When looking at a land transaction involving a partnership, it helps to work through the following questions.

  • What exactly is the land interest, and who holds the legal title?
  • Is that interest held by or on behalf of the partnership, or by partners, for the purposes of the partnership business?
  • If so, is it partnership property for schedule 17 purposes, even if the firm is not the registered owner?
  • What are the partners’ current shares in the income profits of the partnership? Those proportions are central to the legislation.
  • Has there been a transfer in the wide statutory sense, including creation, release, renunciation, or variation of an interest?
  • Has the asset been deployed for the first time in the partnership business, so that the partnership is treated as making an acquisition?
  • Has any partner’s profit share increased, or has a new partner acquired a share, so that there is a transfer of an interest in the partnership?
  • Are any persons connected under the modified version of section 1122 of the Corporation Tax Act 2010?
  • Are there wider arrangements, including informal understandings, that form part of the overall picture?
  • Is the land genuinely being used for the partnership business, or does the fact pattern suggest that the business-purpose condition is weak?

These questions do not by themselves calculate the tax. But they establish the facts needed before applying the operative charging and relieving provisions in schedule 17.

Example

Illustration: A farming partnership has two partners. A field is legally owned by one partner personally, but from the outset it is used as part of the farming business and is held for that purpose. Even if the title has not yet been transferred into the firm’s name, the partnership rules may still treat the field as partnership property if it is held by or on behalf of the partnership for the purposes of the business.

Now assume a third person is admitted as a partner and becomes entitled to a share of the partnership’s income profits. Under paragraph 48, that acquisition of a partnership share is treated as a transfer of an interest in the partnership from the existing partners to the new partner. That change in economic entitlement may therefore matter for the LBTT analysis, even if the land title itself has not changed on that day.

Why this can be difficult in practice

The hardest issue is often identifying whether land is truly held for the purposes of the partnership business. Legal title, accounting treatment, partnership agreements, actual use of the land, and the parties’ intentions may not all point in the same direction.

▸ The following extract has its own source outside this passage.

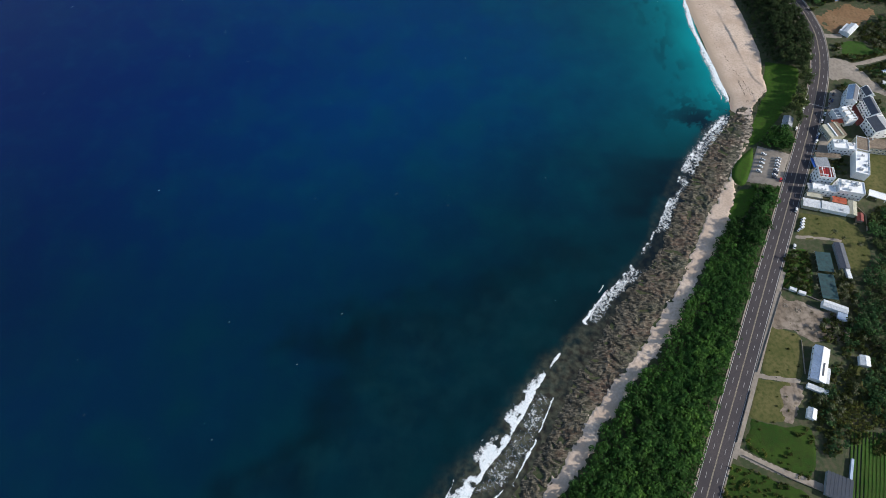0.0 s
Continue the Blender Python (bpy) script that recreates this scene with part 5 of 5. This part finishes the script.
def palm_kind(height, lean, label, seed):
    r = random.Random(seed)
    p = tagged(new("palm"), label, "palm", "coconut palms")
    bm = bmesh.new()
    rings = []
    for k in range(7):
        t = k / 6
        rad = 0.20 - 0.09 * t
        rings.append([bm.verts.new((lean * t * t + rad * math.cos(a), rad * math.sin(a), height * t - 0.2)) for a in (i * math.pi / 3.5 for i in range(7))])
    for a, b in zip(rings, rings[1:]):
        for i in range(7):
            bm.faces.new((a[i], a[(i + 1) % 7], b[(i + 1) % 7], b[i]))
    part("trunk", bm, M_BARK, p)
    for k in range(11):
        share("frond", kept(("frond",), frond_mesh, M_PALM), p, pose(lean, 0, height - 0.25, r.uniform(-15, 15), r.uniform(-28, 18), k * 32.7 + r.uniform(-8, 8)))
    return p


PALMS = [palm_kind(6.5, 0.5, "tall coconut palm with a ragged crown", 1), palm_kind(5.2, 0.9, "leaning coconut palm with a ragged crown", 2), palm_kind(4.4, 0.3, "short coconut palm with drooping leaves", 3)]
GROVES = (([(262, 214), (277, 214), (273, 183), (266, 176), (250, 186)], 8.5), ([(289, 200), (296, 200), (306, 188), (296, 165), (288, 176)], 5.5), ([(246, 112), (268, 108), (298, 132), (268, 95), (262, 88), (242, 86)], 6.0),
          ([(284, 160), (300, 160), (294, 138), (288, 150)], 6.5), ([(400, 412), (436, 428), (468, 432), (460, 384), (428, 380), (424, 408)], 8.0), ([(408, 442), (440, 446), (470, 470), (440, 486), (412, 470)], 6.5),
          ([(262, 160), (280, 152), (272, 138), (266, 142)], 7.0))
spots = []
for poly, gap in GROVES:
    q = np.array(poly, float)
    spots.append(scatter(q[:, 0].min(), q[:, 0].max(), q[:, 1].min(), q[:, 1].max(), gap, lambda x, y, q=q: within(q, x, y)))
MEADOW_PALMS = np.array([(385.5, 585.5), (407.5, 557.5), (388, 470), (300, 232), (308, 228), (318, 222)])
spots = np.vstack([*spots, MEADOW_PALMS])
spots = spots[out_of([FIELD_E, CLAY_LAWN], spots[:, 0], spots[:, 1])]
plant(PALMS, spots, 0.8, 1.15)

# ---- shrubs and garden trees of the village ----
GARDENS = ([(289, 200), (306, 188), (296, 160), (288, 164)], [(243, 112), (268, 108), (300, 135), (268, 95), (262, 88), (240, 84)], [(280, 160), (300, 160), (292, 135), (284, 145)],
           [(366, 400), (382, 389), (393, 376), (388, 345), (384, 372), (374, 388), (360, 391)], [(394, 418), (440, 436), (470, 440), (470, 376), (408, 380), (398, 396)], [(368, 440), (384, 452), (410, 460), (470, 470), (470, 444), (400, 429), (380, 428)],
           [(408, 440), (470, 500), (430, 488), (405, 470)], [(370, 498), (400, 517), (440, 508), (470, 540), (430, 548), (405, 522), (385, 517), (366, 520)], [(396, 335), (412, 330), (412, 262), (362, 254), (366, 257), (392, 268), (396, 300)],
           [(323, 308), (336, 309), (330, 290), (321, 292)], [(330, 240), (350, 262), (365, 256), (345, 236)], [(252, 100), (262, 92), (256, 66), (240, 64), (242, 84)])
bushes, garden_trees = [], []
for poly in GARDENS:
    q = np.array(poly, float)
    box4 = (q[:, 0].min(), q[:, 0].max(), q[:, 1].min(), q[:, 1].max())
    bushes.append(scatter(*box4, 2.9, lambda x, y, q=q: within(q, x, y) & (vnoise(x * 0.12, y * 0.12, 71) > 0.42)))
    garden_trees.append(scatter(*box4, 6.5, lambda x, y, q=q: within(q, x, y) & (vnoise(x * 0.08, y * 0.08, 73) > 0.52)))
bushes, garden_trees = np.vstack(bushes), np.vstack(garden_trees)
BACKYARD = np.array([(244, 98), (252, 112), (264, 146), (272, 164), (298, 164), (308, 130), (330, 96), (318, 66), (262, 66), (258, 84)], float)
SHEDS = np.array([(250, 113), (261, 139)], float)


def free(x, y):
    """Open ground between the sheds of the back yard."""
    return within(BACKYARD, x, y) & (to_line(SHEDS, x, y) > 8.5) & (np.hypot(x - 287.5, y - 128) > 6.5) & (np.hypot(x - 239.5, y - 92) > 6)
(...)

Another difficulty is that the legislation uses profit-sharing proportions as the measure of partnership share. In real partnerships, profit shares can change over time, be adjusted informally, or differ from capital entitlements. The relevant proportion must be identified at the right time.

Connected persons is also easy to misread because the legislation does not apply section 1122 of the Corporation Tax Act 2010 in a fully unmodified form. The omissions matter, and the applicable modification depends on what part of the partnership rules is being considered.

The guidance’s comments on the Sum of Lower Proportions discount and non-business assets are important, but they should be read carefully. The guidance indicates the policy approach and the risk that the discount may be denied where assets are clearly outside the partnership business. In a marginal case, the answer is likely to depend heavily on the facts and on how the later operative provisions apply.

Finally, the broad concept of arrangements means that a transaction cannot always be analysed step by step in isolation. A series of linked actions, or even an informal understanding, may have to be viewed as part of one overall arrangement.

Key takeaways

  • For LBTT partnership rules, the real business use of the land can matter as much as, or more than, the name on the title.
  • A partner’s share is measured by entitlement to income profits at the relevant time, not by every other economic right in the partnership.
  • The rules use broad concepts of transfer, connected persons, and arrangements, so informal or indirect changes can still affect the tax analysis.